E não porque meus pais – divorciados – odiavam quadrinhos. Mas sim devido ao alto custo daqueles edições maravilhosas que eu namorava na banca durante as idas à padaria em frente a casa em que morava. Embora, nessa época, eu já houvesse preenchido duas colunas de requisições da biblioteca escolar que me renderam tardes incríveis lendo Asterix e Obelix, título criado em 1959 pelos franceses Albert Uderzo e René Goscinny.
Um mundo que não conhecia
Mesmo para época, as histórias em quadrinhos possuíam um preço elevado para jovens de baixa renda — o que ainda é uma realidade e isso não se retém só aos quadrinhos. O jeito era recorrer a biblioteca da escola, as públicas, os projetos sociais – esses que frequentei com periodicidade – e, mais tarde, aos sites piratas.
Como disse no início, não apoio o compartilhamento de conteúdo gratuito de forma pirata. No entanto, o Lucas de 15 anos não portava esse senso ético. Foram anos e anos consumindo desses sites. Por conta deles, acabei lendo títulos que nunca imaginava ter acesso à leitura, como boa parte dos títulos da Vertigo, mangás, fumettis, graphic novels, entre outros conteúdos do segmento. Apenas me contava com o que R$ 6,50 reais poderia comprar. Muitas vezes revistas com espaçamento de até dois meses.
Era difícil.
Conhece a Gibiteca Henfil?
Porém, existem alternativas legais para que não fiquemos reféns dos sites piratas. A Gibiteca Henfil, localizada dentro do Centro Cultura de São Paulo, é um ótimo meio para encontrar acesso a quadrinhos, mangás e outros conteúdos do universo geek. Ela fica no bairro Paraíso, próximo a estação de metrô Vergueiro. A Gibiteca é considerada uma das maiores da América Latina. Procura algum título? Com toda a certeza do multiverso interdimensional você vai encontrar lá. E o melhor? É tudo gratuito. Basta um cadastro com seu RG e um comprovante de residência.
Acesso à cultura: ainda um problema?
A curiosidade, assim como a disposição de um jovem, são quase infinitas.
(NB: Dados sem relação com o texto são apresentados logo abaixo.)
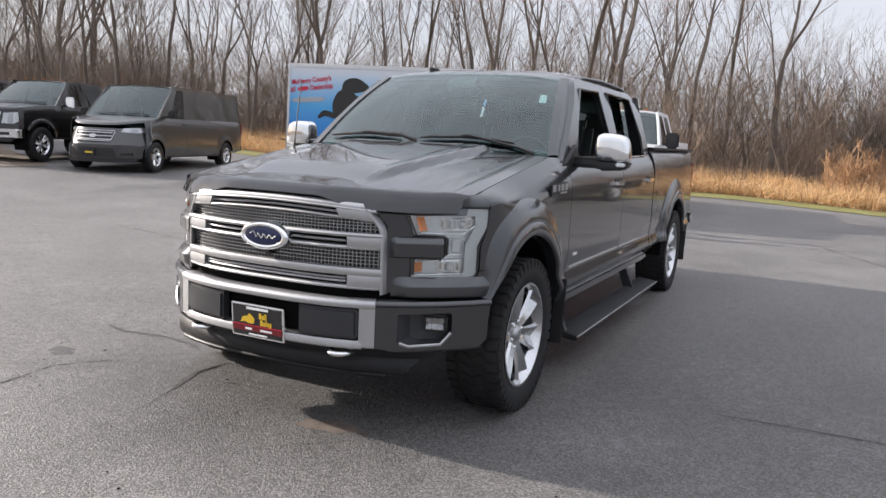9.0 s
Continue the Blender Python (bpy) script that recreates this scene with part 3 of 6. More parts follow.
# oval badge: domed chrome rim, navy field, a plain pale stroke
def oval_rings(bm, rows, n=56):
    rings = []
    for a, b, y in rows:
        rings.append([bm.verts.new((a * math.cos(2 * math.pi * k / n), y, 0.872 + b * math.sin(2 * math.pi * k / n))) for k in range(n)])
    for p, q in zip(rings, rings[1:]):
        for k in range(n):
            bm.faces.new((p[k], p[(k + 1) % n], q[(k + 1) % n], q[k]))
    bm.faces.new(rings[0])
    bm.faces.new(rings[-1][::-1])
    return bm


emblem = part("emblem", oval_rings(bmesh.new(), [(0.128, 0.060, -0.79), (0.134, 0.064, -0.835), (0.131, 0.062, -0.848), (0.124, 0.057, -0.856), (0.115, 0.051, -0.859), (0.107, 0.045, -0.857), (0.102, 0.041, -0.851)]), CHROME, back, "domed chrome-rimmed navy oval badge", True, 50)
part("emblem_field", oval_rings(bmesh.new(), [(0.102, 0.0412, -0.849), (0.102, 0.0412, -0.8525), (0.096, 0.036, -0.8545), (0.06, 0.02, -0.8555)]), BLUEINK, emblem, "", True, 60)
bm = bmesh.new()
tube(bm, [(0.074 * q, -0.8565, 0.871 + 0.008 * math.sin(15 * q) * (1.2 - 0.6 * abs(q)) + (0.012 if q < -0.55 else 0)) for q in np.linspace(-1, 1, 60)], 0.0020, 6)
part("emblem_stroke", bm, SATIN, emblem)
rbox("camera_pod", (0, -0.80, 0.80), (0.045, 0.05, 0.028), 0.008, GLOSSBLK, back, "small black camera pod")

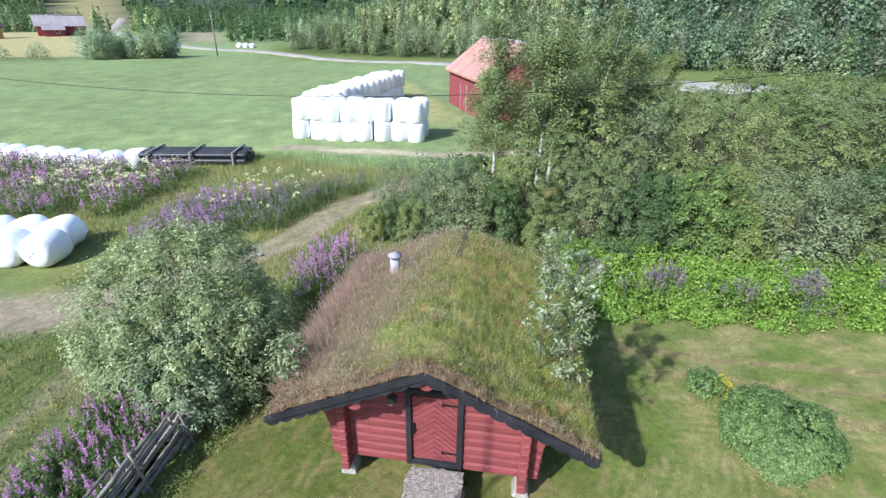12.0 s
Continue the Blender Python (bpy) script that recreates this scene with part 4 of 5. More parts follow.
# ---- poles and wires ----
pole_z = on_ground(-31.6, 18.7)
pole = thing("utility_pole", "slim weathered wooden pole leaning among flowers", "utility pole", at=(-31.6, 18.7, pole_z))
part("shaft", tube_bm([(0, 0, -0.3), (-0.05, 0.02, 2.8), (-0.12, 0.05, 5.6)], [0.1, 0.085, 0.065], 10), POLE_WOOD, pole)
part("insulator", tube_bm([(-0.12, 0.05, 5.6), (-0.12, 0.05, 5.75)], [0.035, 0.03], 8), GALV, pole)
hz = on_ground(-48.8, 18.9)
hpole = thing("transformer_pole", "pair of wooden power poles carrying a grey transformer", "utility pole", at=(-48.8, 18.9, hz), turn=38)
for s in (-0.75, 0.75):
    part("shaft", tube_bm([(s, 0, -0.3), (s * 0.9, 0, 6.7)], [0.14, 0.1], 10), POLE_WOOD, hpole)
    part("insulator", tube_bm([(s * 0.9, 0, 6.7), (s * 0.9, 0, 6.95)], [0.05, 0.04], 8), GALV, hpole)
part("cross_arm", box_bm(-1.25, 1.25, -0.06, 0.06, 6.35, 6.5, 0.01), POLE_WOOD, hpole)
part("platform", box_bm(-0.85, 0.85, -0.35, 0.35, 3.5, 3.6, 0.01), POLE_WOOD, hpole)
bm = box_bm(-0.4, 0.4, -0.3, 0.3, 3.6, 4.3, 0.04)
part("transformer", bm, GALV, hpole, "grey transformer tank")
for s in (-0.3, 0, 0.3):
    part("bushing", tube_bm([(s, 0, 4.3), (s, 0, 4.6)], [0.05, 0.03], 8), GALV, hpole)
bm = box_bm(-0.55, 0.55, -0.2, 0.2, 5.1, 5.35, 0.02)
part("switch_gear", bm, IRON, hpole)


def wire(a, c, sag, name="overhead_wire"):
    pts = []
    for q in range(41):
        t = q / 40
        p = Vector(a).lerp(Vector(c), t)
        p.z -= 4 * sag * t * (1 - t)
        pts.append(p)
    ob = part(name, tube_bm(pts, [0.011] * 41, 5), IRON, None)
    return tagged(ob, "thin dark overhead wire strung between poles", "wire")


wire((-31.72, 18.75, pole_z + 5.7), (22, 18, 8.5), 2.2)
wire((-31.72, 18.75, pole_z + 5.7), (-48.2, 19.4, hz + 6.5), 0.4)


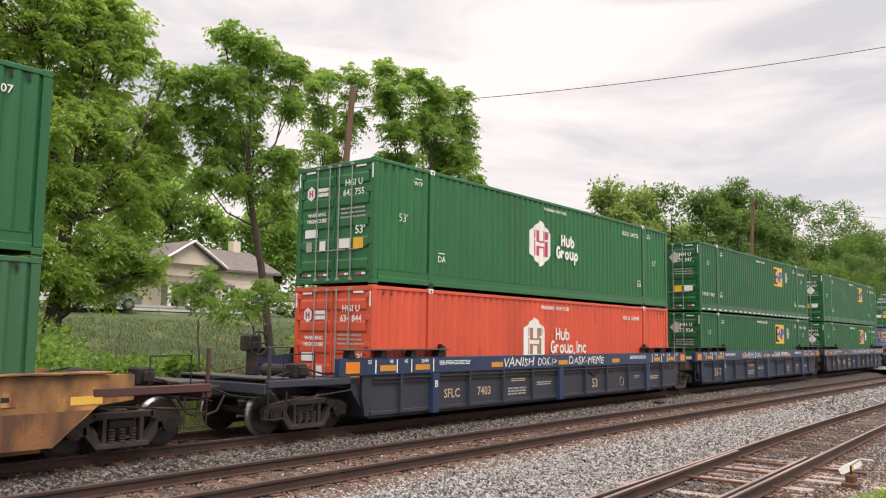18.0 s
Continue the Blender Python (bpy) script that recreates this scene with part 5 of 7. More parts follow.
for x_, w_, h_ in ((5.45, 0.8, 0.75), (6.42, 0.6, 0.75)):
    mark(cc, cached(("spikes", x_), lambda: spikes(w_, h_, WHITE, int(x_ * 10))), x_, 0.76, IN, "sprayed_tag", "white sprayed tag with spikes and drips")
# weathered yellow cars
for c_ in (ce, ck):
    band(c_, 0.275, 0.80, RUSTED_LOW, -8.9, 8.9, 0.62)
    reflectors(c_, ((-8.8, 0.95), (-5.2, 0.98), (-1.9, 1.0), (1.5, 0.9), (4.9, 0.9), (6.3, 0.95), (8.8, 0.95)), MARK_YELLOW)
    for x, z, w_, h_ in ((-6.0, 1.02, 1.3, 0.2), (-3.2, 1.05, 1.0, 0.16), (0.0, 1.1, 0.8, 0.09), (5.1, 1.08, 0.8, 0.12), (7.3, 1.02, 0.9, 0.22)):
        mark(c_, panel(w_, h_, TAN_PATCH), x, z, OUT - 0.002, "faded_patch", "faded lettering patch")
        mark(c_, bars(w_ * 0.8, h_ * 0.6, 1, DARK_STEEL, int(x * 3) + 40), x, z, OUT - 0.007)
    mark(c_, panel(2.1, 0.21, BLACK), -3.55, 1.03, OUT - 0.010, "number_board", "black number patch")
    mark(c_, lettering("DTTX  471699", LETTER_TAN, 0.14, 0.002), -3.55, 1.03, OUT - 0.016, "car_number")
    mark(c_, lettering("53", DARK_STEEL, 0.26, 0.004), 6.85, 0.66, OUT, "size_mark")
    mark(c_, lettering("53", DARK_STEEL, 0.26, 0.004), -7.2, 0.66, OUT, "size_mark")
    for turn in (-1, 1):
        mark(c_, cached(("patch_cross", turn), lambda: Shape().prism(((-0.42, -0.42 * turn), (-0.30, -0.42 * turn), (0.42, 0.42 * turn), (0.30, 0.42 * turn)), "y", -0.001, 0.001).mesh("faded_patch", TAN_PATCH)), 4.15, 0.80, OUT - 0.004 - 0.002 * turn, "faded_patch", "pale crossed streak of a faded mark")
    for k, (dx, w_) in enumerate(((2.3, 0.55), (2.95, 0.55), (3.6, 0.7))):
        mark(c_, panel(w_, 0.16, LETTER_TAN), dx, 0.93, OUT - 0.002, "company_mark", "pale block of a faded company mark")
        mark(c_, panel(0.22, 0.36, TAG_RED), dx, 0.66, OUT - 0.002, "company_mark", "dull red block of a faded company mark")
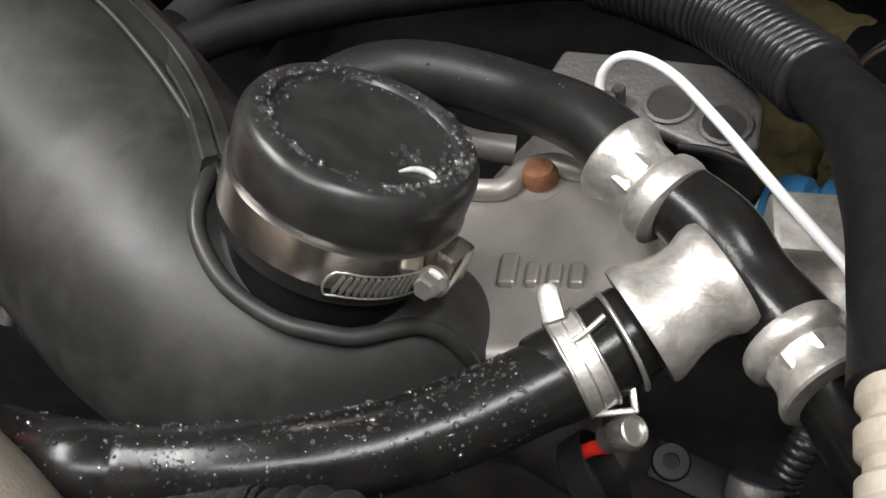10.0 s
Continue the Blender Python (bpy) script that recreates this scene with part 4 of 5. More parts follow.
# post below the radiator hose
stay = thing("hose_stay", "black plastic stay under the radiator hose", "bracket")
smooth(part("post", box(0.026, 0.016, 0.115, pose(0.4137, 0.8779, 1.1900, 0, 4, 0), 0.004, 3), clamp_plastic, stay), 40)
for k in range(2):
    smooth(part("post_rib", box(0.0025, 0.004, 0.105, pose(0.4085 + 0.012 * k, 0.8685, 1.1900, 0, 4, 0), 0.001, 1), clamp_plastic, stay), 40)
smooth(part("bail", tube([(0.4104, 0.8699, 1.1589), (0.4158, 0.8718, 1.1597), (0.4241, 0.8734, 1.1574), (0.4279, 0.8740, 1.1560)], 0.0008, 8), steel, stay, "thin bright wire bail"), 50)
smooth(part("arm", tube([(0.3540, 0.9186, 1.2779), (0.3638, 0.9034, 1.2582), (0.3798, 0.8833, 1.2557), (0.3964, 0.8700, 1.2585)], 0.0065, 14), plastic_black, stay), 50)

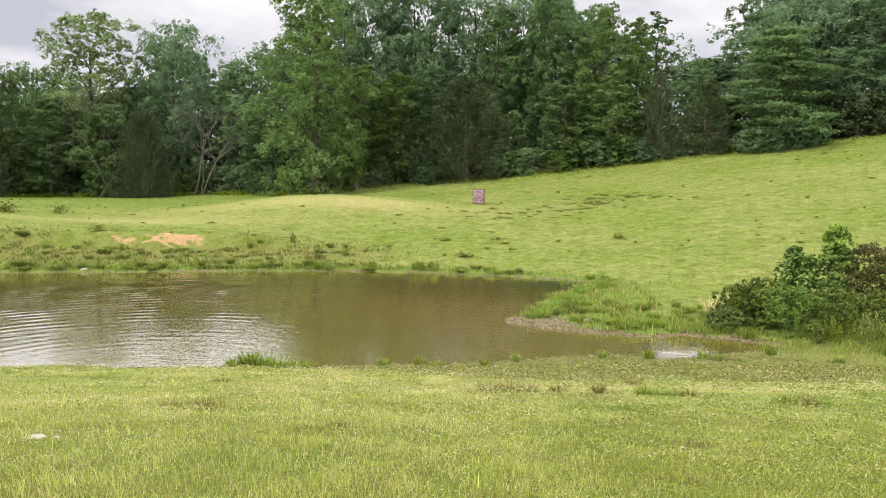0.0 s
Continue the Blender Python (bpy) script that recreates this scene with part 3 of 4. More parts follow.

Independentemente de onde ela é redirecionada — isso para música, filmes, livros ou até mesmo, coisas piores. Ainda mais em um país que sofre uma taxação surreal em cima de livros, DVDs e CDs (mídia física), quadrinhos e tudo o que possa ser taxado ou inflacionado.
Além disso, esses jovens não são pensados como os destinos finais dessas obras. Nenhum jovem periférico irá comprar um Deluxe do Monstro do Pântano por R$ 464,55. Esse problema não fica somente no mundo dos quadrinhos. Cinema, música, teatro – principalmente -, exposições, entre outros lugares que deveriam ser democratizados em questão de acesso, são negados.
Em 2019, estive na PerifaCon, a primeira Comic-Con da quebrada. O evento tem como principal função ser o agente transformador e quebrar o muro que ainda segrega jovens periféricos geeks/nerds do conteúdo que eles tanto amam. Foi incrível. No evento, presenciei momentos únicos.
A felicidade das crianças que nunca vieram heróis presencialmente, conhecendo o mundo dos cosplayers. Autores e autoras pretas mostrando da melhor forma possível a importância da representatividade de crianças pretas e periféricas. Crianças que nunca souberam o quanto o RPG, por exemplo, é um artifício poderoso enquanto incentivador da criatividade, entre outros momentos que guardo na memória. No final do mês acontecerá a segunda edição do evento. Estarei lá, assim como meu amor pelo universo geek.
Uma crítica, não um apoio
Esse texto não é uma defesa ao consumo de quadrinhos, mangás e conteúdo nerd por vias ilegais. No entanto, proponho a reflexão: quando o acesso não existe, acha-se um meio. Ainda sonho com um ambiente democratizado. Que o acesso seja para todos. Ao passo que, valores acessíveis e correlatos ao público sejam implementados. Com isso, criam-se novos leitores e, quem sabe, desenhistas e escritores promissores.
Veja bem, até hoje o acesso a cultura engatinha – quando não encontra-se imóvel – a grande parte de jovens de baixa renda. E quando surgem projetos legais, que incentivam a leitura, a internet é preenchida por comentários grotescos — e, em alguns casos, preconceituosos. Porém, surge a pergunta “Não era melhor ficar apenas nas bibliotecas?”. A resposta é clara: não. A precariedade no acesso à cultura no Brasil é uma realidade longe de ser combatida. O acesso e o compartilhamento de conteúdos por vias ilegais também — aliás, até é feito, mas sabemos com que propósito.